Starting point is 00:08:32 How, if you've ever been given the anointing of the sick, how are you given that healing? Well, oil was put on your body. If you ever been given a sacrament of reconciliation, how are you given that? Well, the sign of the cross was made over your body, and you heard those words spoken out loud over you, I absolve you of all of your sins in the name of the Father and of this Holy Son and the Holy Spirit.
Starting point is 00:08:54 I mean, the greatest gift we've ever been given, which is the Eucharist, is what? It's we take his body and receive it in our bodies. See, salvation is, this is the most incredible thing. Salvation is not just about the soul. Salvation is about the soul and the body. Why? Because you are not just a soul. You are a soul and a body.
Starting point is 00:09:19 And here is God himself who saves us through his body. And he saves us by touching our bodies. I mean, this is the most incredible thing. I mean, think about this. Not only do we have the incarnation, right, the infleshment of God, that on this life and this earth he lives and he suffers and he dies and he rises in his body. But there's this other piece called the ascension, where God, Jesus Christ, ascends to heaven. And what does he do? He doesn't leave that body here. He ascended to heaven.
Starting point is 00:09:52 You know what that means? That means that God has permanently decided that for eternity, for the rest of eternity, for until time doesn't ever end, God has forever united humanity to divinity. What does that mean? That means that from all eternity, now forever, human being, a human body, is going to be united to divinity forever. This is how important the body is. And today's feast, today's feast of the assumption of Mary, highlights not just the goodness of the body, but the goodness of your body. I mean, this is the key.
Starting point is 00:10:32 Because here, the incarnation, of course, that's the goodness of the body, the resurrection, the ascension of Jesus in heaven. Of course, that's the goodness of the body. But the assumption of Mary highlights the goodness of your body. Because Christ's body, of course, but it's simply purely human like Mary? Her body being assumed into heaven, body and blood, body and soul for all eternity, highlights the goodness of your body and the goodness essentially of the woman's body. You know, if you ever, again, I mention this is the, this is the worldview between a Christian worldview
Starting point is 00:11:09 and a Gnostic worldview. There's a Gnostic Gospel called the Gospel of St. Thomas, which is just, it's a false gospel, right? At the end of the Gospel of Thomas, there's this scene where Peter, is talking to Jesus about Mary Magdalene. And he says, what about Mary Magdalene? What about her? Will she go to heaven too? And Jesus says, don't worry, I'll turn her into a man so she can go to heaven too.

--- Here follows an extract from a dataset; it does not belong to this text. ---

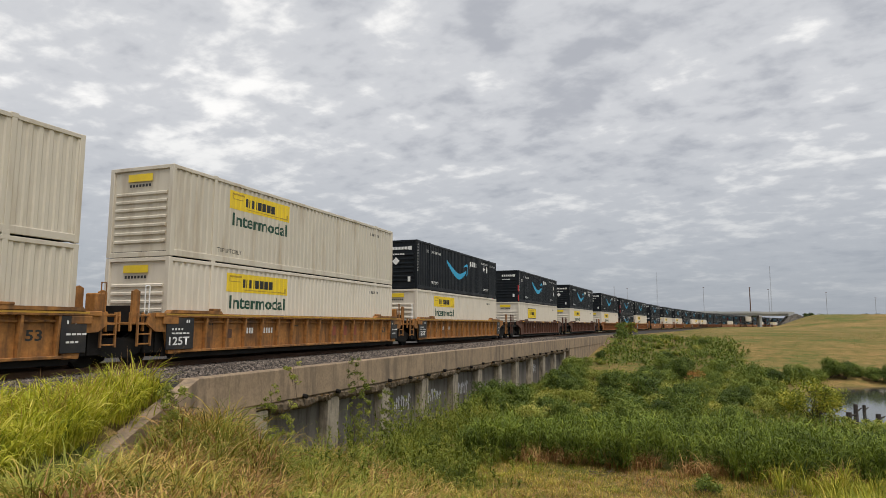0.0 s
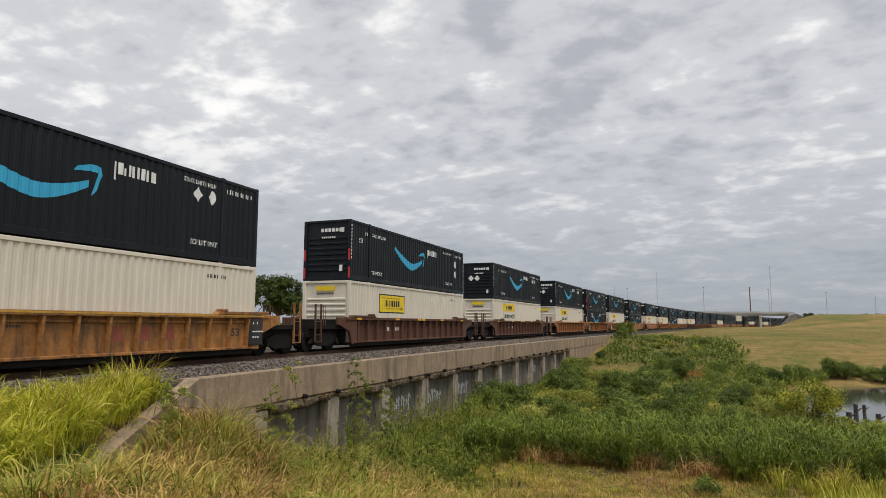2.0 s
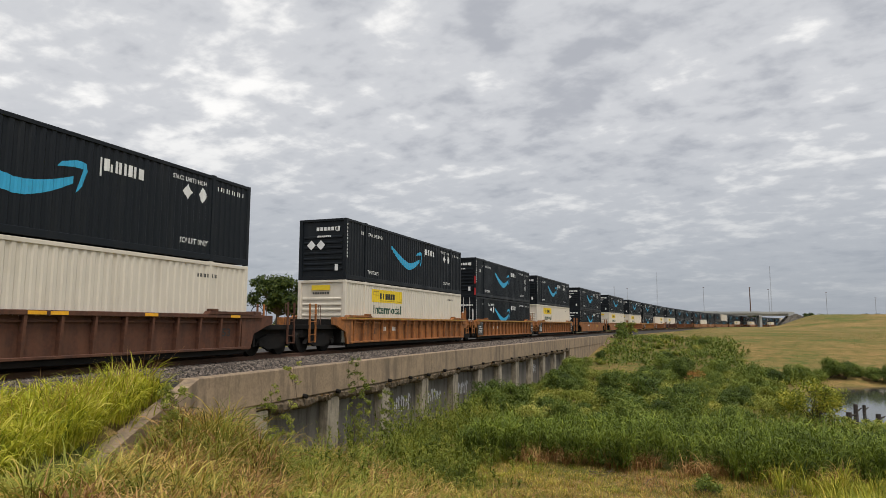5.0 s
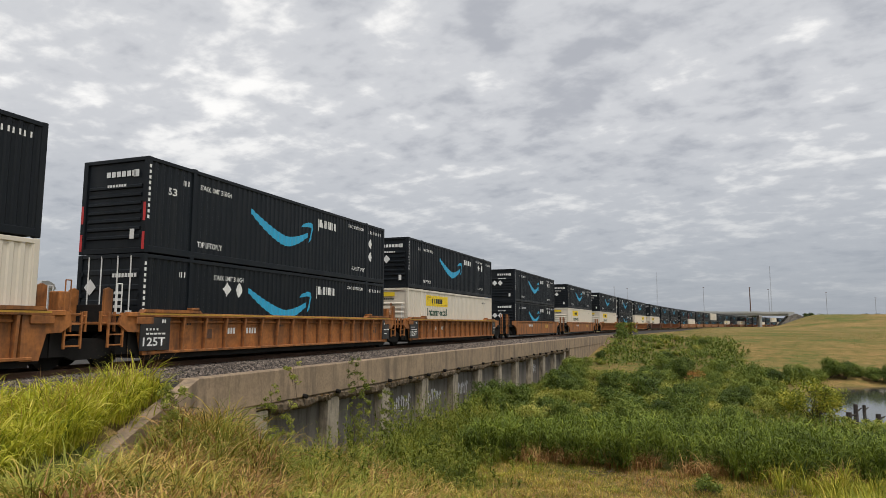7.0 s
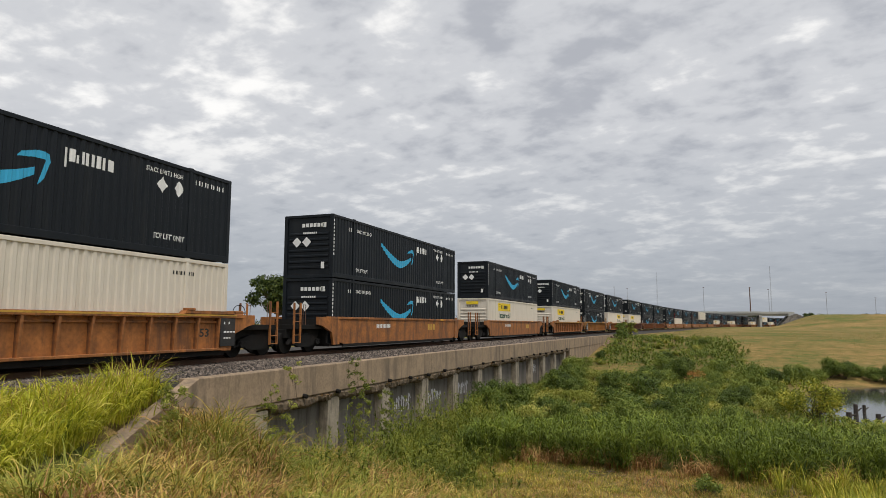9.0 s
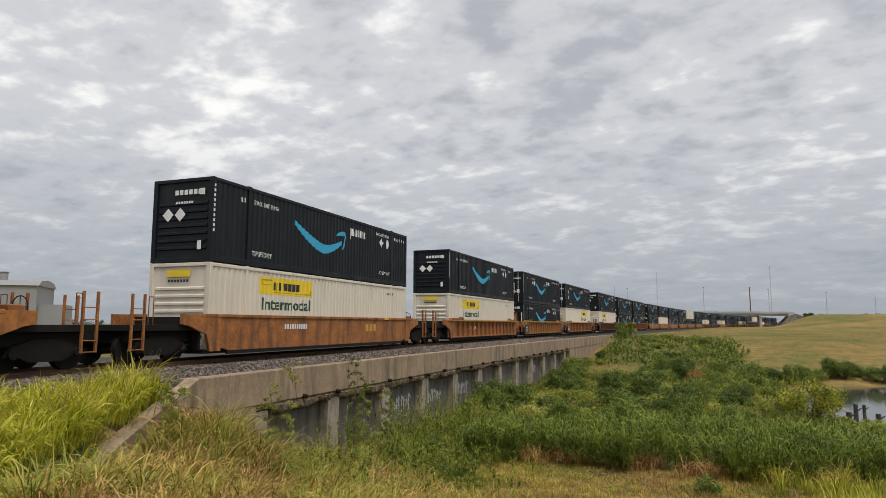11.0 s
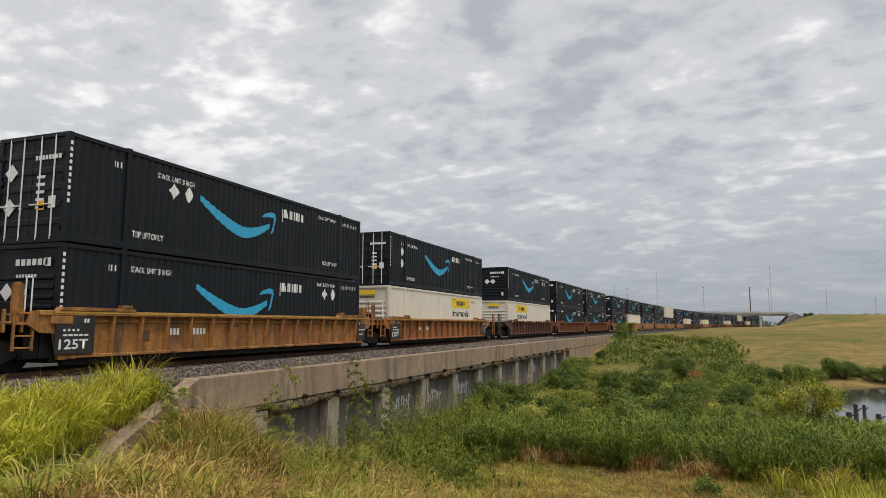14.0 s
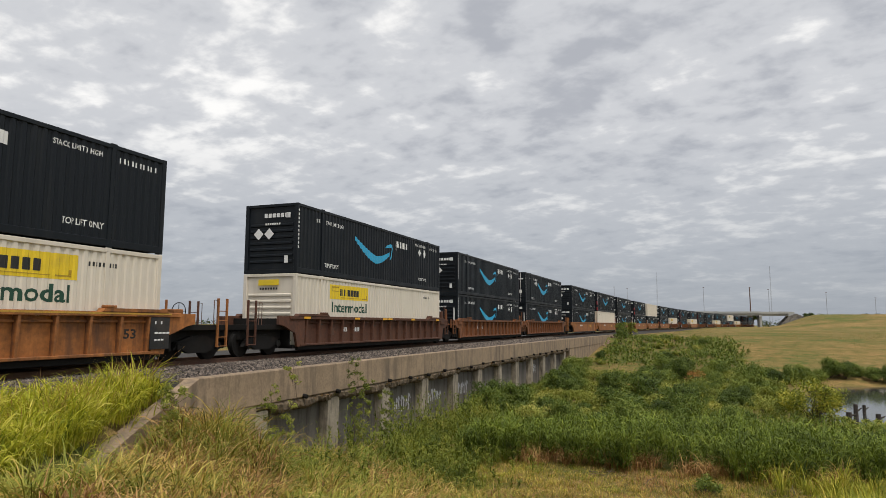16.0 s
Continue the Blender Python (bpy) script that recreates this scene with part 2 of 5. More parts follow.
def ground_z(x, y):
    x, y = np.asarray(x, float), np.asarray(y, float)
    off = x - track_x(y)
    field = -0.85 - 3.3 * smooth01((y - 3 - 0.12 * (x - 16)) / 19)       # falls from the camera's bank to the ditch
    rise = smooth01((y - 62 - 0.20 * np.maximum(x - 8, 0)) / 45)              # the far bank
    z = field + (3.3 * rise)
    z = z + smooth01((y - 130) / 220) * 1.0
    # highway bank, far off to the right
    ridge = smooth01((x - 56 - 0.12 * (y - 390)) / 26) * smooth01((y - 240) / 150) * (1 - smooth01((y - 414) / 40))
    z = z + 6.6 * ridge
    z = z - 2.6 * np.exp(-2.1 * shore(x + wavy(x, y, 2.3, 0.35, 5.0), y))
    # bank under the line, where no wall stands in front of it
    end = smooth01((16.5 - y) / 4.0) + smooth01((y - 84) / 14)
    bank = -0.60 - np.maximum(off - 3.0, 0) * np.where(wing_side(x, y) > 0.15, 0.17, 0.33)
    far_bank = -0.60 - np.maximum(off - 4.0, 0) * 0.10
    bank = np.where(y > 50, far_bank, bank)
    z = np.where(off > -3.5, np.maximum(z, bank * end + -9 * (1 - end)), z)
    z = np.where(off < 2.35, -0.78, z)
    near = np.exp(-((x - 16) ** 2 + (y - 30) ** 2) / 1600)
    z = z + np.where(off > 4, wavy(x, y, 3.1, 0.05, 1.0) + wavy(x, y, 11, 0.10, 2.0) * near, 0)
    return z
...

Starting point is 00:11:27 And again, this is not a Christian gospel. This is a Nauta gospel. It's a false gospel. But think about this. I'll turn her into a man so she can go to heaven too. That's not Christianity. Because Christianity says that, no, there is a woman's body in heaven already. That what Mary is experiencing, what she's participating in,
Starting point is 00:11:44 is what is your destiny and my destiny. that your body is meant to be fully redeemed and fully glorified for all eternity in heaven. But your body, not someone else's, your body, not a different version, your body completely healed of whatever brokenness, healed of whatever woundedness, healed of whatever thing drags it down right now, but completely transformed. And this is so cool. the kind of body that will glorify the Lord forever in heaven. This is the reason why we celebrate the Feast of the Assumption today.
Starting point is 00:12:25 And this is why we need in 2021 to absolutely celebrate the Feast of the Assumption. Because we need to never ever forget. You are your body. And your body has a destiny. And that destiny is to be with God forever in heaven. to glorify God forever in heaven. So we give God praise right now. We say, God, prepare us, right?
Starting point is 00:12:53 Because he didn't just come to save your soul. He came to save you. And what you are is not just a soul. You are also a body. And so we participate in this glorification, this resurrection, this ascension, Mary's assumption. One day, when we, our bodies are resurrected as well.
Starting point is 00:13:19 One day when our bodies are glorified as well is going to be the day where your body and mine dwell in eternity in heaven with God and give him glory like Mary's does already.